Applications Lifecycle Policy

Luigi Toscano luigi.toscano at tiscali.it
Wed Jul 5 12:51:32 BST 2017


Christian Mollekopf ha scritto:

> Overall I just find the cost/benefit factor in the beginning of a
> project not at all good when using KDE infrastructure.
> I have to request repos and can't just create them, I have to request
> tarballs to be uploaded instead of just uploading them, I have to apply
> for CI instead of just doing it, etc. Personally, if I was not already
> rooted in KDE I wouldn't bother and just use github. (I know that it may
> be that not all of those friction points are by design, but more by lack
> of manpower.)

You address few interesting point but I think that they are ortogonal to this
discussion. Or better, that they can be discussed and solved independently
without touching the application lifecycle.
This is for repository creation (which I think it may be also blocked until we
switch fully to phabricator, apart from the non-technical policy), more
automation in the upload, and the requirement about the CIs (which I
personally think should be enabled for every project).


> 
> Now that equation starts to change later in the project if you i.e. join
> regular releases, have translations etc. but initially it's IMO just
> bad. That's of course exactly the baseline/dumpingground argument;
> either you try to attract projects and thus lower the minimum bar as far
> as possible, or you have some requirements. I don't think a bunch of
> crappy repositories hurt a lot and could be kept in check IMO, so I
> would go for the former, allowing projects to easily evolve and i.e. at
> some stage decide to become part of an Applications release after
> passing review.
> If my project started on github though, and I consequently already setup
> distribution channels etc externally, then that barrier is way higher.

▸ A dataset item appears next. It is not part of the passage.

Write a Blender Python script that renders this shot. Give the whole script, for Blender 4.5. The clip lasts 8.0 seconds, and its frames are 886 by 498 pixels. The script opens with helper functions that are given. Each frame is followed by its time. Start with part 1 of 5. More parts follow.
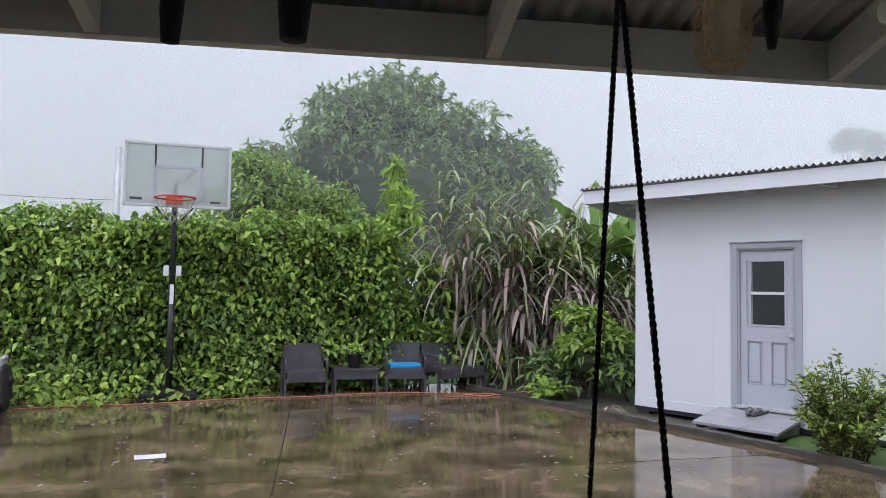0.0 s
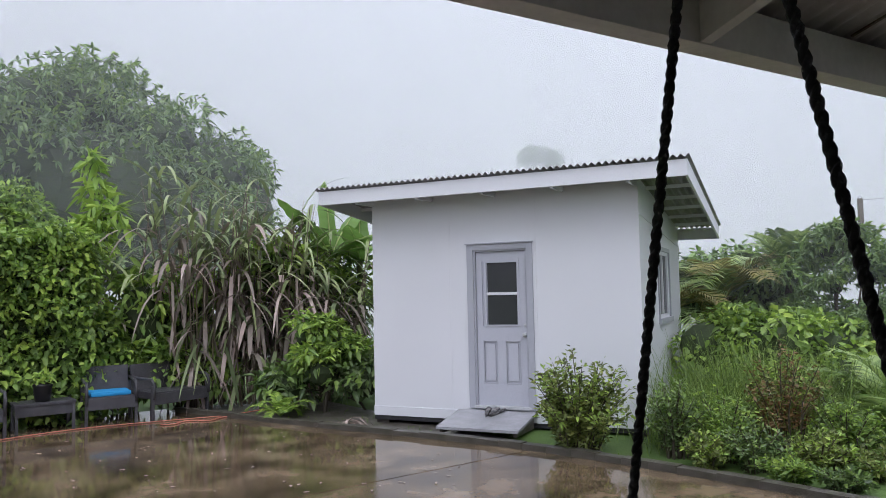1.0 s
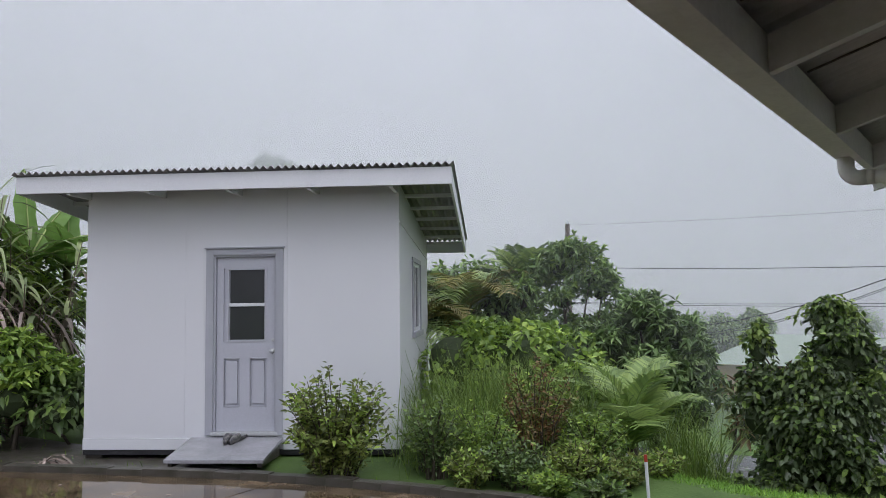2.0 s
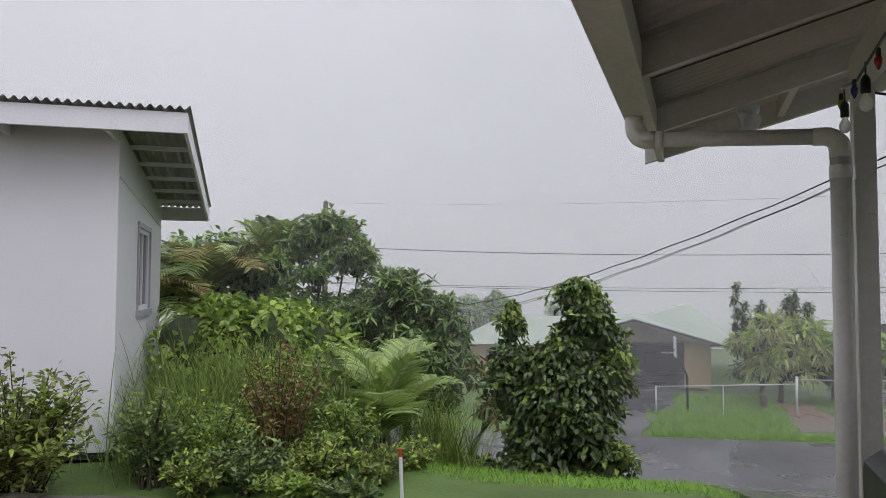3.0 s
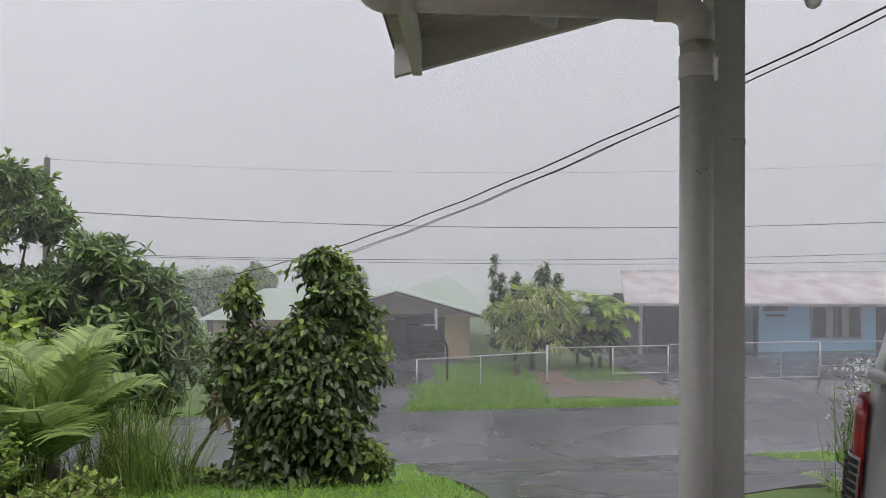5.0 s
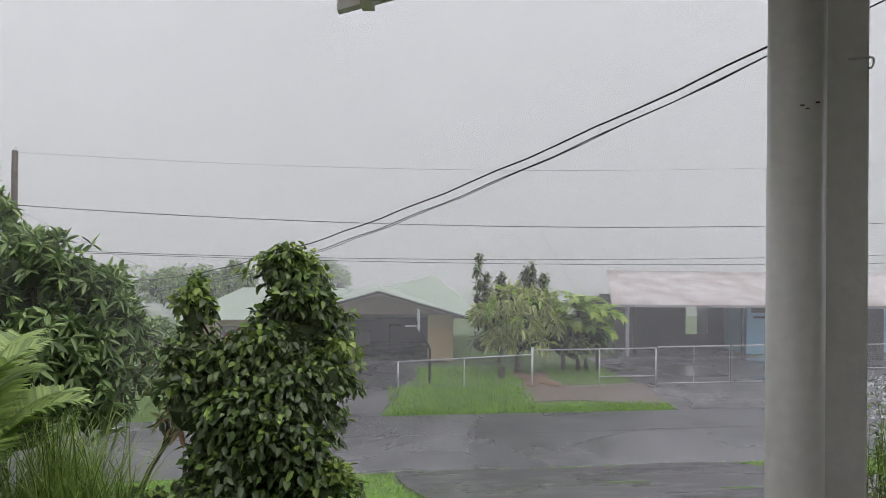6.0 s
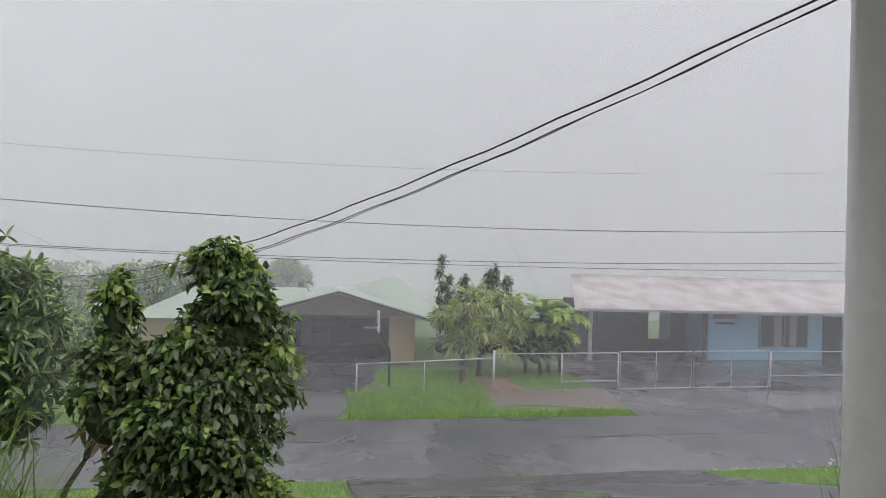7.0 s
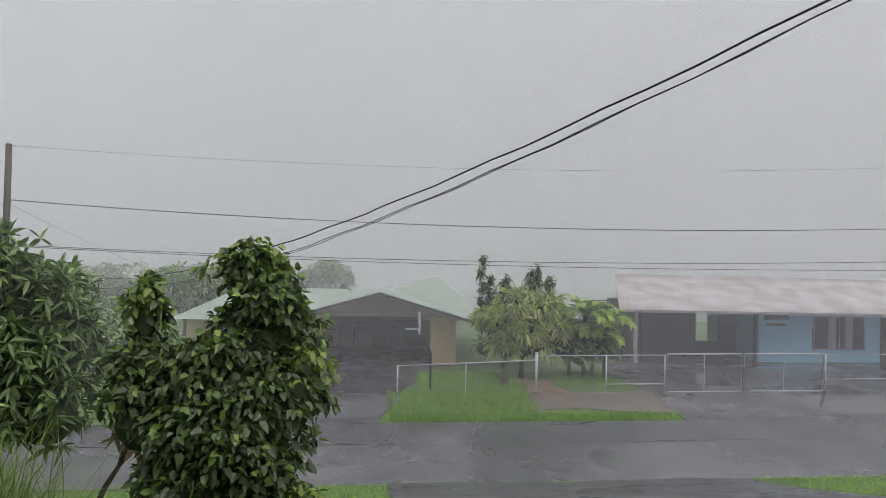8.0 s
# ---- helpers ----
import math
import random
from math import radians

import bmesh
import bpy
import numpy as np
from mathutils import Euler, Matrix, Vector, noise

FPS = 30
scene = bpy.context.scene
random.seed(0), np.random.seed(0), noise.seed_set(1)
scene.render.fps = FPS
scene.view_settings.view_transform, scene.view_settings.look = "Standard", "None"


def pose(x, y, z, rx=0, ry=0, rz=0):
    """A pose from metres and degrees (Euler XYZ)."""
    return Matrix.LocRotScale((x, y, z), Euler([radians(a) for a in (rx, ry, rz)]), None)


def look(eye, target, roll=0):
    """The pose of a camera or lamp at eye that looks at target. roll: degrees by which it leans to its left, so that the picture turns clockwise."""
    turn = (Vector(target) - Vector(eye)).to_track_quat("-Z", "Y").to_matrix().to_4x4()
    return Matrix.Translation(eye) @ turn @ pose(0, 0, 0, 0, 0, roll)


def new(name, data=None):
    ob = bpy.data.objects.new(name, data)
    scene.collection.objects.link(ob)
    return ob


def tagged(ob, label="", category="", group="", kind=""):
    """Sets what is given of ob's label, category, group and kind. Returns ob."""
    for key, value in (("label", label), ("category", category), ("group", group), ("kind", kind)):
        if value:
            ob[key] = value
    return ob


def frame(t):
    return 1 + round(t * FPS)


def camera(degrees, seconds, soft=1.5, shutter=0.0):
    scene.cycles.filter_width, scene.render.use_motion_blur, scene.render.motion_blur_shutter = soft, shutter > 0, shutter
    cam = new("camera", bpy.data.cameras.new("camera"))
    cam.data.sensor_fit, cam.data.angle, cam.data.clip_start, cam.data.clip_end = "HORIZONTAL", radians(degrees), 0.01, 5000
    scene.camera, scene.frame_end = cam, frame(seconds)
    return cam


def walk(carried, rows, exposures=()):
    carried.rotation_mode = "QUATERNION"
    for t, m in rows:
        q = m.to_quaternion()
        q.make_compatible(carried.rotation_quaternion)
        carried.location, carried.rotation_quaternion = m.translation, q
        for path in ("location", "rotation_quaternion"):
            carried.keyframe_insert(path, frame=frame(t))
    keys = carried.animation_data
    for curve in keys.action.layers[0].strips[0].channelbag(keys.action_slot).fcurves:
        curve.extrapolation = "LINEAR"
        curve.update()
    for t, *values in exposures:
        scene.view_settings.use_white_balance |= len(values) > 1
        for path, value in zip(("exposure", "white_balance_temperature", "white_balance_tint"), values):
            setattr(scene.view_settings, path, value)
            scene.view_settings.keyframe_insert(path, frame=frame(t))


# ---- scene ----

Being in a community has a cost, which is balanced by being in the community.

> 
> But yeah, I'd be fine with any random project coming on KDE
> infrastructure if it sees KDE as the place to be. Some might be shitty,
> some might be great, some might have translations, some might not, some
> might die after a couple of months, some might prosper for years. I
> think it would be great to have more diversity and I don't really think
> we have to protect the quality of anything and everything that is on KDE
> infrastructure, that's what i.e. Applications and Frameworks releases
> are good for.

We are doing is already, and there will always be a cost (even with
automation, I wouldn't open some process to people without a developer account).